If teaching AP has, in turn, taught me anything, it’s to pay attention to word choice– connotation, denotation, contranyms (my new favorite teacher geek word this year), homonyms. I love to pick apart language and hyper-analyze what people say, find interesting connections between language and meaning.

project (noun) 

  1. something that is contemplated, devised, or planned; plan; scheme.
  2. a large or major undertaking, especially one involving considerable money, personnel, and equipment.
  3. a specific task of investigation, especially in scholarship.
  4. Education. a supplementary, long-term educational assignment necessitating personal initiative, undertaken by an individual student or a group of students.

project (verb)

  1. to propose, contemplate, or plan.
  2. to throw, cast, or impel forward or onward.
  3. to set forth or calculate (some future thing): They projected the building costs for the next five years.
  4. to throw or cause to fall upon a surface or into space, as a ray of light or a shadow.
  5. to cause (a figure or image) to appear, as on a background.
  6. to regard (something within the mind, as a feeling, thought, or attitude) as having some form of reality outside the mind: He projected a thrilling picture of the party’s future.
  7. to cause to jut out or protrude. | source

One might, in this case, project a project. My five advanced creative writing kiddos did this today.
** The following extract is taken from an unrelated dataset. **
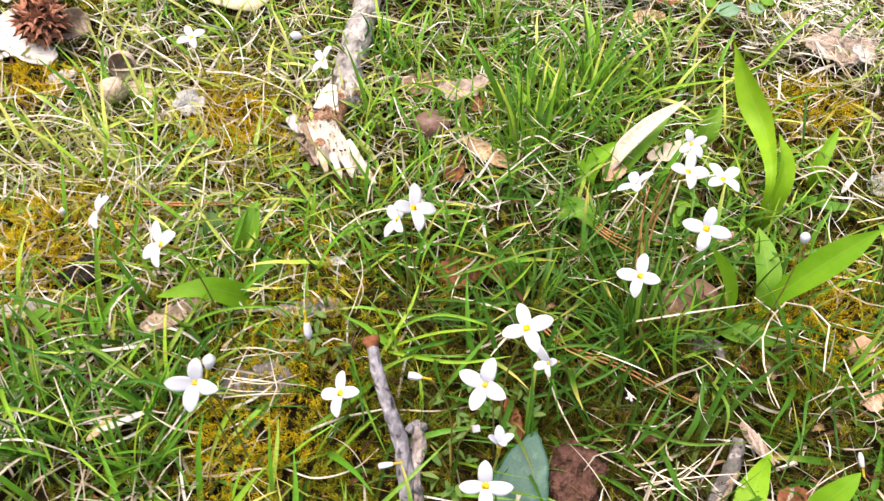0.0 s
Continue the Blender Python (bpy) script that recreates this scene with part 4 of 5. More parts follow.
lump("nut", (-0.0021, 0.3000, -0.0090), (0.0105, 0.0085, 0.0072), M_NUT, "smooth dull brown nut half sunk in grass", "nut", 3, 0.05)
lump("soil_clod", (0.0554, 0.1134, -0.0190), (0.011, 0.008, 0.007), M_CLOD, "crumbly reddish brown clod of earth", "clod", 5, 0.55)
lump("soil_clod", (0.0519, 0.1038, -0.0200), (0.011, 0.010, 0.007), M_CLOD, "crumbly reddish brown clod of earth", "clod", 9, 0.55)
# Added lump: fills the rolled leaf so its hollow looks black.
lump("charred_wood", (0.1139, 0.1605, -0.0165), (0.006, 0.005, 0.005), M_CHAR_AND_SHADE, "black lump added in a rolled leaf to darken its hollow", "wood", 8, 0.4)
lump("charred_wood", (-0.1542, 0.1940, -0.0060), (0.0105, 0.0075, 0.0055), M_CHAR_AND_SHADE, "black charred lump of wood under straw", "wood", 6, 0.4)
# Added lump: its black stands for the shade under the leaf.
lump("charred_wood", (-0.2525, 0.3432, -0.0160), (0.014, 0.007, 0.004), M_CHAR_AND_SHADE, "black lump added as the shaded hollow below a bleached leaf", "wood", 7, 0.4)


def husk(at, radius, label):
    """A split nut husk: a domed shell with a hollow under its rim, and a smaller half in front."""
    ob = root("nut_husk", at, label, "nut husk")
    profile = [(0.05, 1.0), (0.5, 0.93), (0.85, 0.62), (1.0, 0.15), (0.92, 0.15), (0.78, 0.55), (0.45, 0.82), (0.05, 0.88)]
    verts, faces, ringed = [], [], 24
    for r, z in profile:
        for k in range(ringed):
            a = 2 * math.pi * k / ringed
            verts.append((r * radius * math.cos(a), r * radius * math.sin(a), z * radius))
    for n in range(len(profile) - 1):
        for k in range(ringed):
            a, b = n * ringed + k, n * ringed + (k + 1) % ringed
            faces.append((a, b, b + ringed, a + ringed))
    faces.append(tuple(range(ringed))[::-1])
    shell = mesh_of("half_shell", verts, faces, M_SHELL)
    part("half_shell", shell, ob, "dark hollow half of the husk with a pale rim", pose(0, 0, 0, -96, 0, 8) @ Matrix.Diagonal((1.0, 1.15, 1.7, 1)))
    flap = plate(lobed(0.009, 0.0055, 2, 0.1, 4, 0.5), lambda x, y: -30 * y * y + 6 * x * x, 0.0006, 6, 40)
    part("husk_flap", mesh_of("husk_flap", *flap[:2], M_SHELL, flap[2]), ob, "curved tan flap of the husk", pose(0.0115, -0.0080, -0.0075, 10, 10, -25))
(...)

Nine-week projects, self-designed with five checkpoints. The big goals for each are, in essence:

  • a collection of LGBTQIA short stories, all geared toward self-discovery and identity (5-15K words per story)
  • a MG high fantasy novel (30-50K total words)
  • a YA mainstream revision / novel completion (50K+30K=80K+ total words)
  • a YA fantasy / sci-fi novel and a play (12K+20K = 30K+) + (?)
  • two to three completed and revised short stories, ready to submit for publication (5-10K per story)

I am so dorkily excited about these projects because these kiddos are friggin amazing.